:: DATASET SECTION ::
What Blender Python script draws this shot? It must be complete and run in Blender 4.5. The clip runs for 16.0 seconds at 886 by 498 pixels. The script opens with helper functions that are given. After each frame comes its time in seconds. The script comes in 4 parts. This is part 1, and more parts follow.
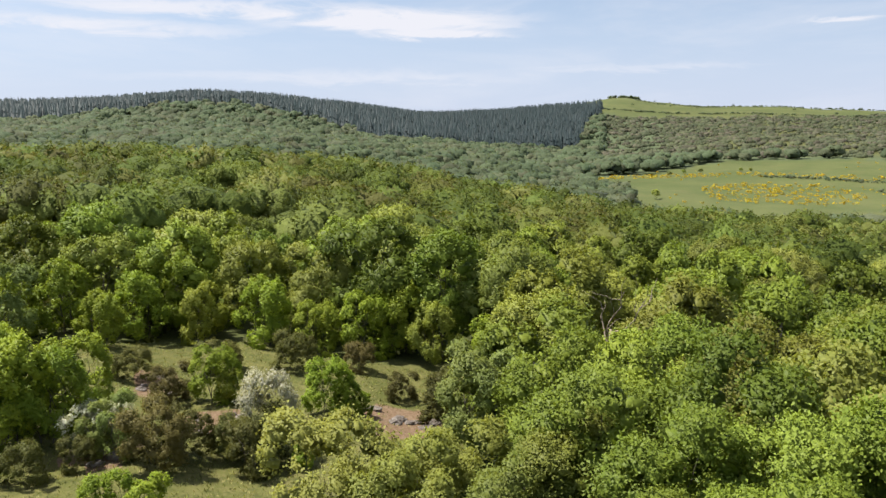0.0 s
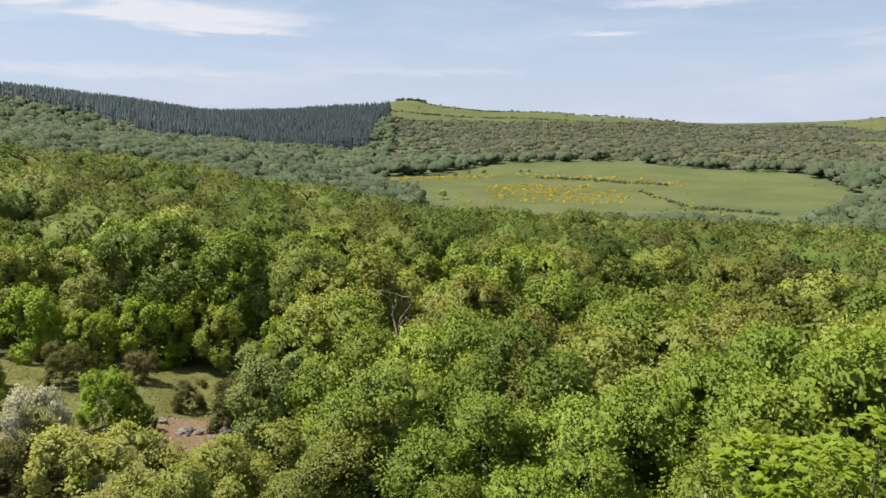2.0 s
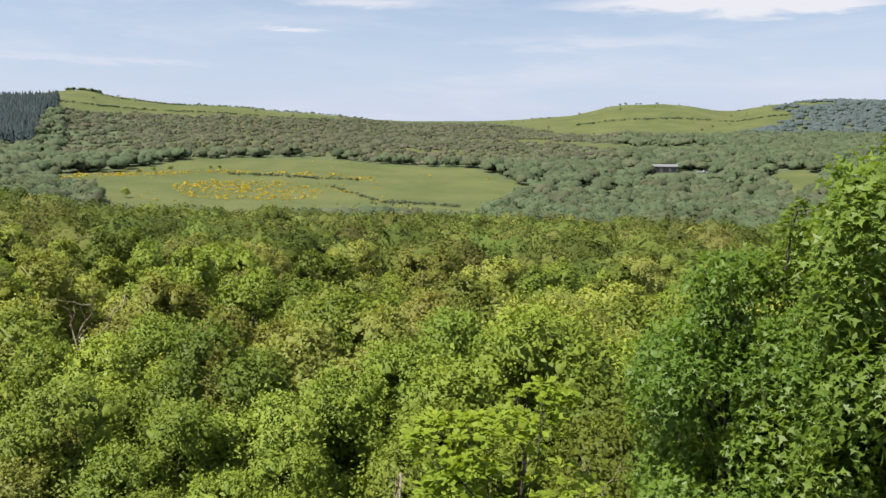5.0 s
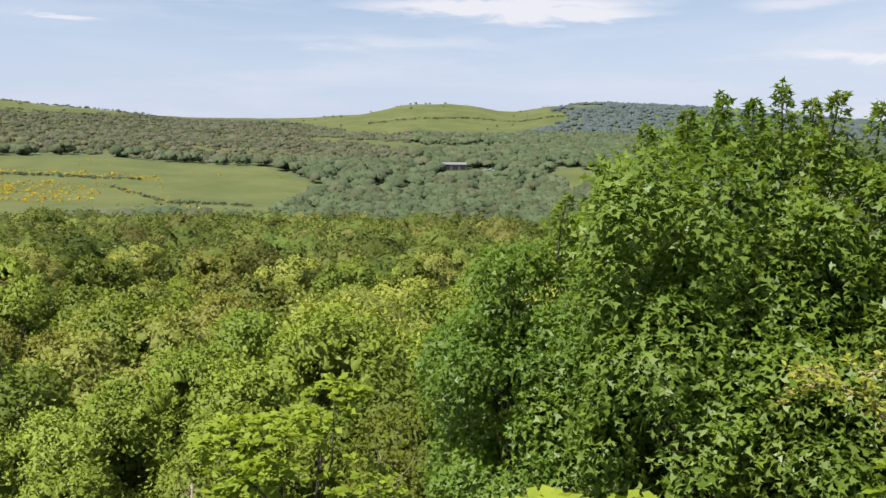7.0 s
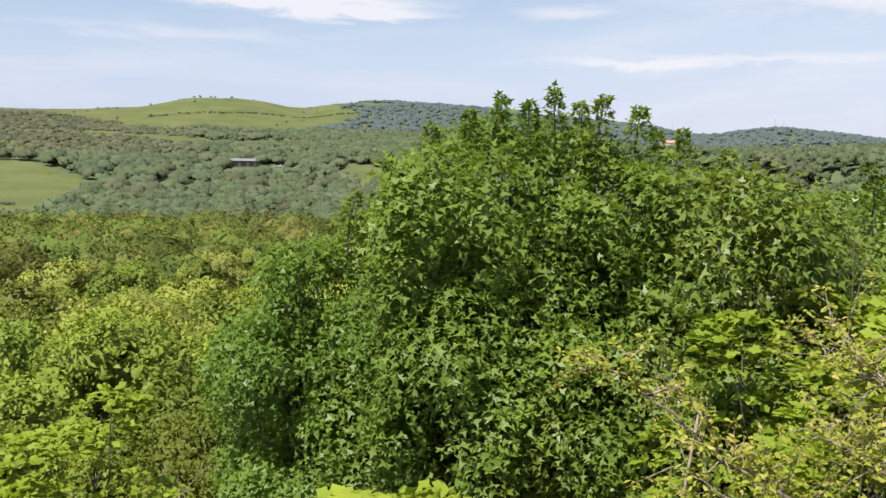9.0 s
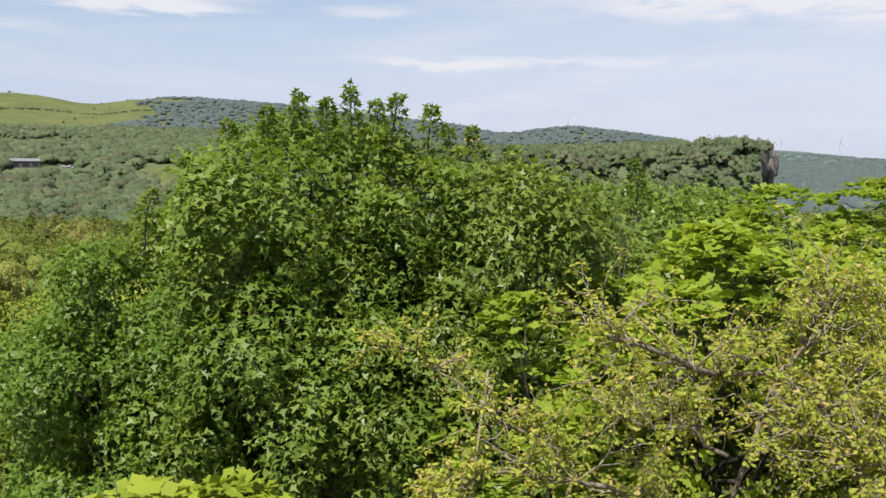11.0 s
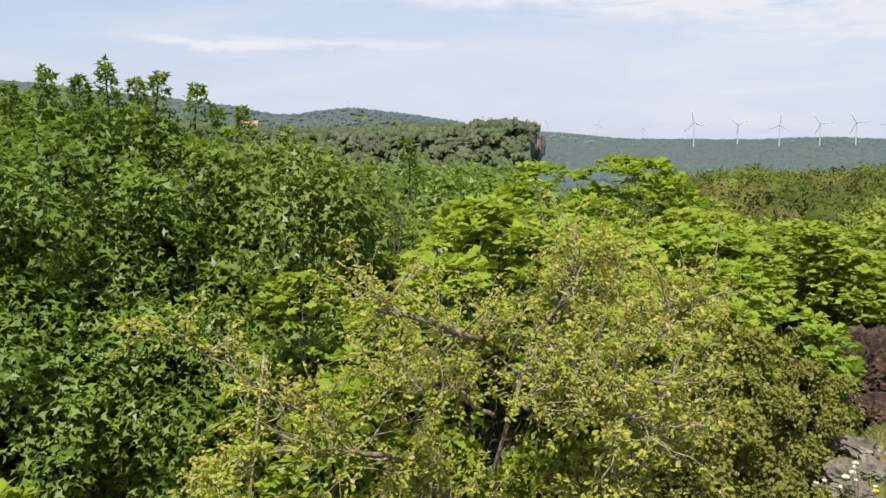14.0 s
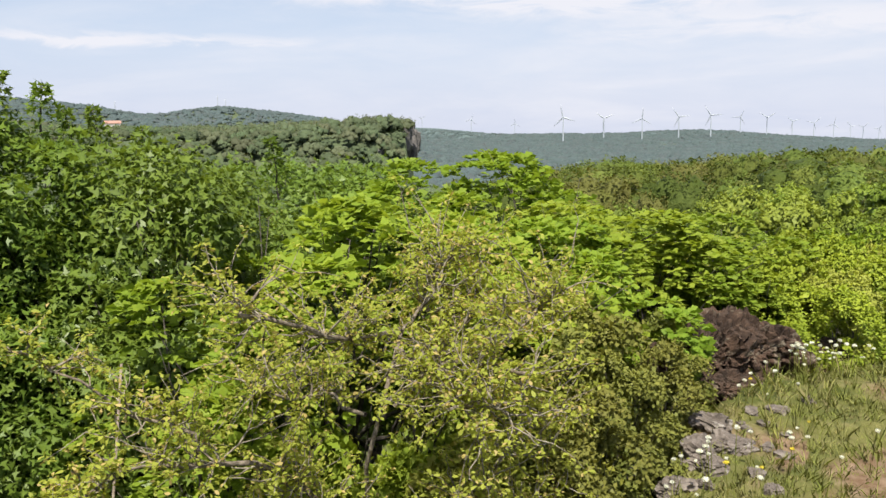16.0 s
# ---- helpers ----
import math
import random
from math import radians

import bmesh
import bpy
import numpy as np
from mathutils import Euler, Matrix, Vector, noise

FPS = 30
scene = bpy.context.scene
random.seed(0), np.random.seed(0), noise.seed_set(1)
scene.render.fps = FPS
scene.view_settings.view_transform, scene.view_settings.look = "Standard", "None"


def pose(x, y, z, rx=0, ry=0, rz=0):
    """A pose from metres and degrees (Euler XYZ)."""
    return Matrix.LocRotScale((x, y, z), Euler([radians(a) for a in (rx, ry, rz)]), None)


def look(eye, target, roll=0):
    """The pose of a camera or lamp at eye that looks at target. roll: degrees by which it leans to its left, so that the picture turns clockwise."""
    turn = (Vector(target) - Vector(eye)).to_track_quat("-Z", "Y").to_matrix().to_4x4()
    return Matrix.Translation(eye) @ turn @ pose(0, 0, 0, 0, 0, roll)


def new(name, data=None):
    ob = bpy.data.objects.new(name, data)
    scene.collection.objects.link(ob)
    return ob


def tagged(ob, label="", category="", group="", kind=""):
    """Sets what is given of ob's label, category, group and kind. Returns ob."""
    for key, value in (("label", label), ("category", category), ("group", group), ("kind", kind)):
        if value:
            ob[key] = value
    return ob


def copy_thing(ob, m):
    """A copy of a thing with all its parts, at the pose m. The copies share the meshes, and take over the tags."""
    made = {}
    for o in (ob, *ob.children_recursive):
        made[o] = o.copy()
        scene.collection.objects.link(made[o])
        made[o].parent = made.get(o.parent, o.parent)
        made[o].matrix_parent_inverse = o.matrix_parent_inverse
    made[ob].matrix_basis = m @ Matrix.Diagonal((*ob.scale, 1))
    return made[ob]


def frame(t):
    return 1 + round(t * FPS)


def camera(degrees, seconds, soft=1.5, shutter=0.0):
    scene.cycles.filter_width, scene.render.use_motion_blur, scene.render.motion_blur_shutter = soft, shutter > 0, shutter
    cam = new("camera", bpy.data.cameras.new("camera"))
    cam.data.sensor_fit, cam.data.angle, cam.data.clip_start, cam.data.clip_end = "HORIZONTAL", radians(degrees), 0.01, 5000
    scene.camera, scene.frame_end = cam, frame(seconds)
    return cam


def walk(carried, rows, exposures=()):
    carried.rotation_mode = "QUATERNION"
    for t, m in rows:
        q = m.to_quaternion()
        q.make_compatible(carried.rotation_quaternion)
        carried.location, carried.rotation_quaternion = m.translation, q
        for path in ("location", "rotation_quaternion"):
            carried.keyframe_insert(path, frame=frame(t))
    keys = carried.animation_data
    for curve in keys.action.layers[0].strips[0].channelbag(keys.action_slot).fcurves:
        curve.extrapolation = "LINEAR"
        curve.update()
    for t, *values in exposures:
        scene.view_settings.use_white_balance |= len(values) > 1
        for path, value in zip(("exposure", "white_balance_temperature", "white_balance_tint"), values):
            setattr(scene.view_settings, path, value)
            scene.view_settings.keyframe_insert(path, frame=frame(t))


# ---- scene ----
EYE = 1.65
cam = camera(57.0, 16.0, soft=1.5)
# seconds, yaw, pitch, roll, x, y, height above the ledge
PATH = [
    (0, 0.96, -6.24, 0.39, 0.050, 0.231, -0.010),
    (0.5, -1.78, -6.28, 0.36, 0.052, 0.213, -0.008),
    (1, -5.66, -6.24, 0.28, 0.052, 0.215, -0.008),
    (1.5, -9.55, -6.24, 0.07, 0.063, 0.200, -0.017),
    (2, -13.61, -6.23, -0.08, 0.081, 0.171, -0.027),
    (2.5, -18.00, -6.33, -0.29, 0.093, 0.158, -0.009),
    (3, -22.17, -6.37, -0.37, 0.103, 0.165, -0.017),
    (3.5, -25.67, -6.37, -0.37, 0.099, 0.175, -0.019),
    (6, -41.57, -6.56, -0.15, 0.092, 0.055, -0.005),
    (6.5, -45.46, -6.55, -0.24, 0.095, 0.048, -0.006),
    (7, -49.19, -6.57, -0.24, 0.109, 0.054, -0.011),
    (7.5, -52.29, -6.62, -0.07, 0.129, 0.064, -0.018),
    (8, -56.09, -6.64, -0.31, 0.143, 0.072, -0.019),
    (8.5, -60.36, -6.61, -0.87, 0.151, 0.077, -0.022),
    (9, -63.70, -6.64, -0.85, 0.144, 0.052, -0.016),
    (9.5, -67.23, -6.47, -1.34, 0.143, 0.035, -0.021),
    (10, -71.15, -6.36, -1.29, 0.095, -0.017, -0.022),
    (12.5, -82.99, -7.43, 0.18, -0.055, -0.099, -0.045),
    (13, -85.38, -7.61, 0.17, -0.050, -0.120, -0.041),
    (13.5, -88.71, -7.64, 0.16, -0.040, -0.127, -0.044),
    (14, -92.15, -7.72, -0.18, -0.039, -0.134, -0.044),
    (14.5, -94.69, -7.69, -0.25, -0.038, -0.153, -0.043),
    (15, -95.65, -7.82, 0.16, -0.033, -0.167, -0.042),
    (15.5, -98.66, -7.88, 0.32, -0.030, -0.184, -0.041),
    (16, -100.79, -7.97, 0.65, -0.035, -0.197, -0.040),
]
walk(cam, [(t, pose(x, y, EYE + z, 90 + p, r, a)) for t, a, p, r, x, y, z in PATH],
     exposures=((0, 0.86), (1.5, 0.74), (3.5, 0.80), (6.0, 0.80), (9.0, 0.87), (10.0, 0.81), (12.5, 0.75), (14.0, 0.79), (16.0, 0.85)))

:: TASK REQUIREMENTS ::
Reproduce every line precisely as given, omitting all pictures.

:: CORRECT ANSWER ::
What Blender Python script draws this shot? It must be complete and run in Blender 4.5. The clip runs for 16.0 seconds at 886 by 498 pixels. The script opens with helper functions that are given. After each frame comes its time in seconds. The script comes in 4 parts. This is part 1, and more parts follow.
0.0 s
2.0 s
5.0 s
7.0 s
9.0 s
11.0 s
14.0 s
16.0 s
# ---- helpers ----
import math
import random
from math import radians

import bmesh
import bpy
import numpy as np
from mathutils import Euler, Matrix, Vector, noise

FPS = 30
scene = bpy.context.scene
random.seed(0), np.random.seed(0), noise.seed_set(1)
scene.render.fps = FPS
scene.view_settings.view_transform, scene.view_settings.look = "Standard", "None"


def pose(x, y, z, rx=0, ry=0, rz=0):
    """A pose from metres and degrees (Euler XYZ)."""
    return Matrix.LocRotScale((x, y, z), Euler([radians(a) for a in (rx, ry, rz)]), None)


def look(eye, target, roll=0):
    """The pose of a camera or lamp at eye that looks at target. roll: degrees by which it leans to its left, so that the picture turns clockwise."""
    turn = (Vector(target) - Vector(eye)).to_track_quat("-Z", "Y").to_matrix().to_4x4()
    return Matrix.Translation(eye) @ turn @ pose(0, 0, 0, 0, 0, roll)


def new(name, data=None):
    ob = bpy.data.objects.new(name, data)
    scene.collection.objects.link(ob)
    return ob


def tagged(ob, label="", category="", group="", kind=""):
    """Sets what is given of ob's label, category, group and kind. Returns ob."""
    for key, value in (("label", label), ("category", category), ("group", group), ("kind", kind)):
        if value:
            ob[key] = value
    return ob


def copy_thing(ob, m):
    """A copy of a thing with all its parts, at the pose m. The copies share the meshes, and take over the tags."""
    made = {}
    for o in (ob, *ob.children_recursive):
        made[o] = o.copy()
        scene.collection.objects.link(made[o])
        made[o].parent = made.get(o.parent, o.parent)
        made[o].matrix_parent_inverse = o.matrix_parent_inverse
    made[ob].matrix_basis = m @ Matrix.Diagonal((*ob.scale, 1))
    return made[ob]


def frame(t):
    return 1 + round(t * FPS)


def camera(degrees, seconds, soft=1.5, shutter=0.0):
    scene.cycles.filter_width, scene.render.use_motion_blur, scene.render.motion_blur_shutter = soft, shutter > 0, shutter
    cam = new("camera", bpy.data.cameras.new("camera"))
    cam.data.sensor_fit, cam.data.angle, cam.data.clip_start, cam.data.clip_end = "HORIZONTAL", radians(degrees), 0.01, 5000
    scene.camera, scene.frame_end = cam, frame(seconds)
    return cam


def walk(carried, rows, exposures=()):
    carried.rotation_mode = "QUATERNION"
    for t, m in rows:
        q = m.to_quaternion()
        q.make_compatible(carried.rotation_quaternion)
        carried.location, carried.rotation_quaternion = m.translation, q
        for path in ("location", "rotation_quaternion"):
            carried.keyframe_insert(path, frame=frame(t))
    keys = carried.animation_data
    for curve in keys.action.layers[0].strips[0].channelbag(keys.action_slot).fcurves:
        curve.extrapolation = "LINEAR"
        curve.update()
    for t, *values in exposures:
        scene.view_settings.use_white_balance |= len(values) > 1
        for path, value in zip(("exposure", "white_balance_temperature", "white_balance_tint"), values):
            setattr(scene.view_settings, path, value)
            scene.view_settings.keyframe_insert(path, frame=frame(t))


# ---- scene ----
EYE = 1.65
cam = camera(57.0, 16.0, soft=1.5)
# seconds, yaw, pitch, roll, x, y, height above the ledge
PATH = [
    (0, 0.96, -6.24, 0.39, 0.050, 0.231, -0.010),
    (0.5, -1.78, -6.28, 0.36, 0.052, 0.213, -0.008),
    (1, -5.66, -6.24, 0.28, 0.052, 0.215, -0.008),
    (1.5, -9.55, -6.24, 0.07, 0.063, 0.200, -0.017),
    (2, -13.61, -6.23, -0.08, 0.081, 0.171, -0.027),
    (2.5, -18.00, -6.33, -0.29, 0.093, 0.158, -0.009),
    (3, -22.17, -6.37, -0.37, 0.103, 0.165, -0.017),
    (3.5, -25.67, -6.37, -0.37, 0.099, 0.175, -0.019),
    (6, -41.57, -6.56, -0.15, 0.092, 0.055, -0.005),
    (6.5, -45.46, -6.55, -0.24, 0.095, 0.048, -0.006),
    (7, -49.19, -6.57, -0.24, 0.109, 0.054, -0.011),
    (7.5, -52.29, -6.62, -0.07, 0.129, 0.064, -0.018),
    (8, -56.09, -6.64, -0.31, 0.143, 0.072, -0.019),
    (8.5, -60.36, -6.61, -0.87, 0.151, 0.077, -0.022),
    (9, -63.70, -6.64, -0.85, 0.144, 0.052, -0.016),
    (9.5, -67.23, -6.47, -1.34, 0.143, 0.035, -0.021),
    (10, -71.15, -6.36, -1.29, 0.095, -0.017, -0.022),
    (12.5, -82.99, -7.43, 0.18, -0.055, -0.099, -0.045),
    (13, -85.38, -7.61, 0.17, -0.050, -0.120, -0.041),
    (13.5, -88.71, -7.64, 0.16, -0.040, -0.127, -0.044),
    (14, -92.15, -7.72, -0.18, -0.039, -0.134, -0.044),
    (14.5, -94.69, -7.69, -0.25, -0.038, -0.153, -0.043),
    (15, -95.65, -7.82, 0.16, -0.033, -0.167, -0.042),
    (15.5, -98.66, -7.88, 0.32, -0.030, -0.184, -0.041),
    (16, -100.79, -7.97, 0.65, -0.035, -0.197, -0.040),
]
walk(cam, [(t, pose(x, y, EYE + z, 90 + p, r, a)) for t, a, p, r, x, y, z in PATH],
     exposures=((0, 0.86), (1.5, 0.74), (3.5, 0.80), (6.0, 0.80), (9.0, 0.87), (10.0, 0.81), (12.5, 0.75), (14.0, 0.79), (16.0, 0.85)))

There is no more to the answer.